Par Ndam Njoya Nzoméné, Horizons nouveaux magazine
On a failli être taxé de nostalgique ce 12 septembre 2014, quand les représentants locaux du fonds britannique Actis, repreneur de AES-sonel, dévoilaient au public sa nouvelle appellation: ENEO.
On avait connu depuis 1974 la Sonel (Société Nationale d’Electricité). Avec cette dénomination, les Camerounais pouvaient mentalement et symboliquement s’approprier l’entreprise qui affirmait par cette appellation son appartenance à la nation, à la communauté de ceux qui ont en partage le Cameroun, «Berceau de nos chers ancêtres». Même si l’épithète « nationale » pouvait aller avec n’importe quel pays du monde, même le Somaliland, contrairement à la raison sociale, plus précise, que portait la précédente société (Electricité du Cameroun), on se disait qu’installée au Cameroun, avec le gouvernement camerounais pour actionnaire majoritaire, la Sonel ne pouvait être que nôtre. En 2001 vint l’Américaine AES-Sirroco qui n’eut pas le cran d’enlever Sonel, même si elle n’en fit qu’un complément du nom: AES-sonel.
Puit vint Actis ! Pleine d’idées originales. Pour conjurer la malchance, il fallait effacer toute trace de la Sonel qui, dans ses dernières années de vie, n’en menait pas déjà large. «Peut-être est-ce même cette appellation qui, accolée à AES, aurait été la cause de son incapacité tant décriée durant tout son séjour au pays des « Chars des Dieux »», aurait alors pensé Actis qui lancera le 27 mai 2014 un concours de propositions d’une nouvelle dénomination. Pour la petite histoire 12 300 contributions furent enregistrées, 8896 effectivement validées, et trois compatriotes qui avaient proposé «Energy of Cameroon», récompensés pour un montant total de 3 millions de francs CFA, soit deux millions pour le premier et 500 000 francs CFA chacun, pour les deux autres. Energie hors d’état de servir? Energie « off »!

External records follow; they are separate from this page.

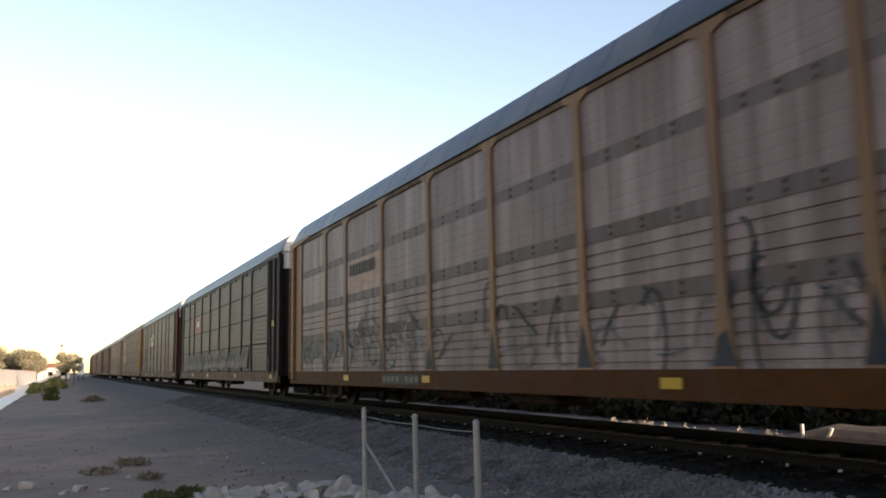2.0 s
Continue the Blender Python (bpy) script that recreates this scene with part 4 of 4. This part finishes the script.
c = TRAIN[7]
graffiti(c, -8.8, -10.7, 1.12, 1.62, 4, None, spray_white, 81, width=0.07)
stencil(c, -12.45, spray_grey)
for k in (8, 11):
    for i in range(4):
        part("emblem_stripe", mesh_of("emblem_stripe", sign_black, lambda bm: slab(bm, 7.2, 6.0 - 0.03 * i, 3.72 + 0.11 * i, 3.78 + 0.11 * i)), TRAIN[k], "black painted stripe")
    word_bars(TRAIN[k], "word_bar", sign_black, 5.95, 5.2, 3.75, 4.15, 2)
    word_bars(TRAIN[k], "word_bar", sign_black, 6.6, 4.95, 3.45, 3.6, 9)
c = TRAIN[8]
throwup(c, 4.7, -3.2, 1.02, 2.15, 10, spray_pink, spray_grey, 91)
graffiti(c, 4.5, -2.8, 1.75, 2.3, 7, spray_pink, None, 92, posts=False)
graffiti(c, 4.8, -2.8, 0.62, 0.94, 6, spray_grey, None, 93, posts=False)
sill_box(c, 7.3, 5.3)
for k in (9, 10):
    shield(TRAIN[k], 8.45, 4.2, 1.15, 1.5, True)
    part("emblem_ground", mesh_of("emblem_ground", yellow, lambda bm: slab(bm, 9.4, 7.5, 3.96, 4.17, -1.5, 0.006)), TRAIN[k])
    lettering(TRAIN[k], "BUILDING", 7.1, 4.38, 0.44, faded_black)
    lettering(TRAIN[k], "AMERICA", 4.5, 4.38, 0.44, faded_black)
scrawl(TRAIN[10], -1.2, -3.5, 1.15, 1.95, 16, spray_grey, 101, 0.05)
graffiti(TRAIN[9], 1.5, 0.1, 3.1, 3.42, 5, None, spray_dark, 102, width=0.045)
c = TRAIN[11]
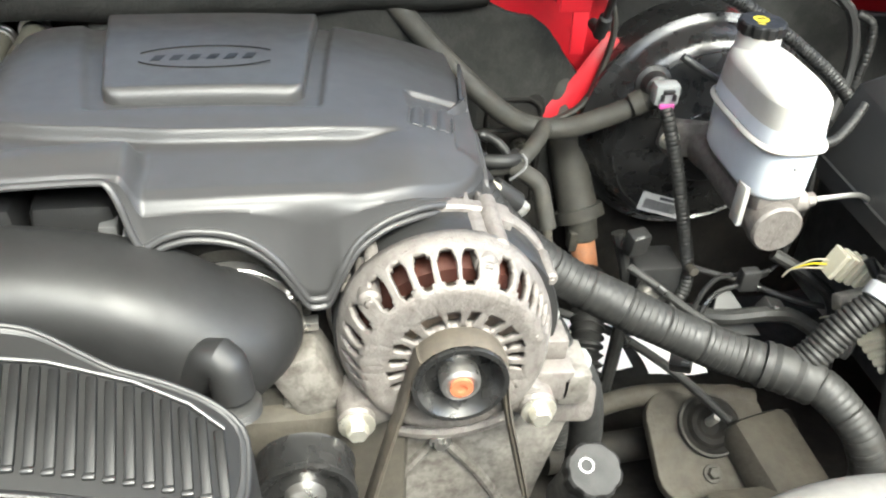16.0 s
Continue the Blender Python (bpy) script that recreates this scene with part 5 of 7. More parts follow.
h1 = heater([(-0.477, 1.300, 1.058), (-0.476, 1.262, 1.053), (-0.482, 1.212, 1.036), (-0.505, 1.178, 0.999), (-0.538, 1.153, 0.962), (-0.573, 1.126, 0.927), (-0.604, 1.089, 0.898), (-0.627, 1.045, 0.870), (-0.648, 1.0, 0.83), (-0.665, 0.96, 0.76), (-0.67, 0.94, 0.6)], "dusty grey-brown rubber heater hose running down beside the engine")
h2 = heater([(-0.440, 1.305, 1.068), (-0.438, 1.265, 1.062), (-0.452, 1.200, 1.045), (-0.476, 1.163, 1.010), (-0.509, 1.135, 0.978), (-0.544, 1.100, 0.953), (-0.574, 1.068, 0.926), (-0.600, 1.030, 0.898), (-0.622, 0.990, 0.865), (-0.640, 0.95, 0.80), (-0.65, 0.93, 0.6)], "dusty grey-brown rubber heater hose running down beside the engine")
for hh, p, d in ((h1, (-0.586, 1.112, 0.916), (-0.5, -0.6, -0.45)), (h2, (-0.562, 1.081, 0.937), (-0.5, -0.6, -0.45))):
    part("tape_mark", lathe([(0.0145, 0), (0.0152, 0.001), (0.0152, 0.018), (0.0145, 0.019)], 20, axis_to(p, d)), BLACKMETAL, hh)
    part("paint_mark", lathe([(0.0150, 0), (0.0156, 0.0005), (0.0156, 0.002), (0.0150, 0.0025)], 20, axis_to(p, d)), WHITEINK, hh)

# ---- oil filler and dipstick ----
oil = thing("oil_filler", (-0.522, 0.98, 0.95), "black plastic oil filler neck and cap with white print", "oil filler")
om = Matrix.Translation((-0.522, 0.982, 0.998)) @ pose(0, 0, 0, 4, 0, 0)
ob_ = knob(7, 0.0310, 0.0038, 0.0, 0.017)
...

En clair le nouveau nom choisi sur proposition des camerounais fut « Energy of Cameroun », parce que, comme l’expliqueront les officiels de la nouvelle compagnie, «répondant aux critères de départ (faire partie du patrimoine national, être court, facile à lire…)». Sauf qu’au moment de trouver le sigle, il en fut toute autre chose. Le nom « Energy of Cameroon » qui aurait pu donner EOC, ou EOCAM, ou encore ECAM fut passé par pertes et profits… au profit de ENEO (Energie Néo qu’on nous intimera l’ordre de appelle faire compliqué ce qu’on peut faire simple). Tout au plus devint-il un simple slogan servant de béquille à ENEO. On aura donc: « ENEO We are the energy of Cameroon ». Au demeurant, Cameroun et/ou Nation se trouvaient rayés du nom de la société.
De même, les Camerounais peu habitués aux contorsions d’un langage entortillé ne comprirent pas que pour parler d’une « nouvelle énergie » on leur parle plutôt de Energie Néo au lieu de Néo-Energie comme pourraient le comprendre les férus de lettres classiques et autres latinistes. Bon sang !, on dit bien néocolonialisme, néolithique, néonazi, néonatale…et pas colonialisme néo, lithique néo, nazi néo, natalité néo… Plus fins dans l’interprétation que les stratèges de Actis, des Camerounais trouvèrent que dans ENEO, ENE pouvait être un acronyme pour désigner « energy », et que la lettre O, quant à elle, désignerait le « of » qui se trouvait dans les propositions retenues (Energy of cameroon). Mais alors, se dirent-ils, où est passé « Cameroon » qui ait pu être représenté dans cet assemblage de sigles par la lettre C au moins. Hélas!
Alors, fallait-il se résoudre qu’il s’agissait de « Energy Of »? Mais « of » what ou « of » where? Ne fallait-il pas déduire une fois pour toutes qu’il s’agissait de « Energy Off », que l’on peut traduire en français par « énergie éteinte » ou « énergie hors de fonctionnement »?
C’est à cette dernière conclusion qu’en arrivèrent les Camerounais. Entre un « Energie Néo » dépourvu de sens, et un « Energy of… Nothing » ou « Energy of… Nowhere », il ne leur restait qu’un « Energy off » dont le deuxième f avait été (volontairement) omis. Et c’était là le fin mot de l’histoire.
Les Camerounais, beaucoup plus intelligents que leurs gouvernants, quoique ne disposant pas du pouvoir régalien de contraindre ces derniers de faire leur volonté, venaient de comprendre qu’avec la version nouvelle d’énergie que leur aportait Eneo, l’énergie électrique leur était désormais interdite.
En plein 21ème siècle, c’était du «Néo»! Sur fond de néant…néo. Qui dit mieux, et qui pourrait faire mieux?!